Ma tranquilli, oggi ne abbiamo per tutti. Nel mezzo di questa offensiva, infatti, l’Europa resta l’obiettivo primario: proprio perché rappresenta – o almeno idealmente vorrebbe auto-rappresentarsi – come l’ultima forma di civiltà che tenta di reggere sul diritto e non sulla forza. Niente di più sbagliato, ovviamente. Se il mondo corre verso la violenza simbolica e le narrazioni fondate su dei forti connotati identitari, non sarà professando ancora gli “immortali principi del 1789” che si uscirà da questa morsa. In ogni caso, nonostante le critiche interne – sovraniste e/o progressiste – che la dipingono ora come decadente, ora come servile o globalista, è proprio questa Europa (l’unica che esiste in questo continuum) ad attirare su di sé l’odio concentrato di chi vuole un mondo diviso in blocchi e retto dalla pura e semplice volontà di dominio.

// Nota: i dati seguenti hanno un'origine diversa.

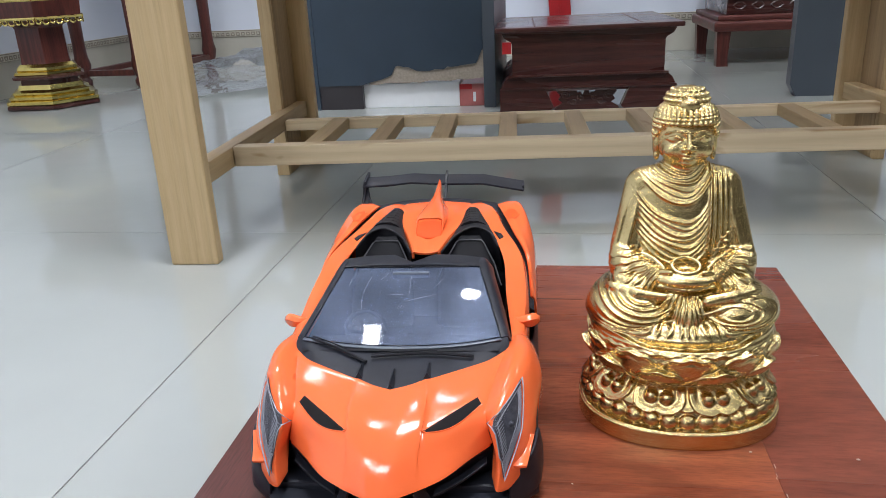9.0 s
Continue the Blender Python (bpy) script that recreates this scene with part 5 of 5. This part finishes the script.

Il vero euronazismo, dunque, non esiste. Ma serve a chi ne parla per far sparire l’Europa reale e sostituirla con un simulacro criminale da annientare moralmente. Un’Europa senza parola, senza identità, senza iniziativa; a prescindere se abbia una vocazione nazionalista o progressista. Perché la verità è che l’Europa, da decenni, ha accettato il grande inganno americano: quello secondo cui la supremazia di Washington si fonderebbe sui “valori democratici” e non sulla bomba atomica. Ha creduto davvero che il diritto fosse più forte della forza, che l’etica contasse più delle portaerei. E su questo autoinganno ha costruito la propria identità postbellica, delegando tutto il resto: la difesa, l’economia, la cultura strategica. Ora però che il mondo torna a parlare il linguaggio della potenza, l’Europa si trova nuda. Vittima della sua stessa retorica, incapace di leggere le dinamiche del conflitto, pronta ad accusare il populismo dei suoi mali ma perfettamente conforme alle logiche che lo generano. E priva, su entrambi i fronti, di una vera cultura politica.

Il vuoto sotto il rumore

Tutto questo accade mentre in Europa infuria un dibattito surreale tra un establishment sempre più ripiegato su logiche internazionali disancorate dai popoli, e un’opposizione populista che si limita a sbandierare parole d’ordine senza visione, cultura, o struttura. Di fronte all’uso strategico della memoria da parte di Israele e Russia, alle loro operazioni di delegittimazione, la cosiddetta “marea sovranista” non risponde: balbetta. Non ha strumenti per comprendere la profondità dei giochi in corso, né volontà reale di opporsi. Si limita a puntare il dito contro la sinistra gender, contro Bruxelles o contro “l’Islam”, ma spesso finisce per fiancheggiare proprio quei poteri che dice di combattere — sostenendo le peggiori retoriche atlantiste, israeliane o reazionarie mascherate da difesa dell’Occidente. Nel duello da circo tra populisti che accusano l’UE di essere dittatoriale e sempre meno democratica (in questo sembrano aver digerito meglio di tutti l’inganno americano) e progressisti che gestiscono il green deal con il poncho (e il broncio) di Greta, la politica reale non esiste più. Nel frattempo, le vere dinamiche si giocano altrove: nei centri strategici, nei teatri geopolitici, nelle narrazioni costruite dai vincitori di ieri che non vogliono cedere lo scettro. Finché non emergerà una cultura politica che sappia integrare sintesi e direzione, visione e disciplina, ogni “fronte del dissenso” sarà funzionale solo a perpetuare l’irrilevanza. E chi oggi si indigna per essere accusato di “euronazismo” – da destra come da sinistra – senza comprendere le regole del gioco, rischia non solo di perdere la voce, ma di accorgersi di non averla mai avuta. L’Europa, pur nella sua confusione e nel suo masochismo, ancora pretende di parlare il linguaggio del diritto. Nobile. Ma in un mondo di voci armate e narrazioni forti, è l’unico vero crimine imperdonabile.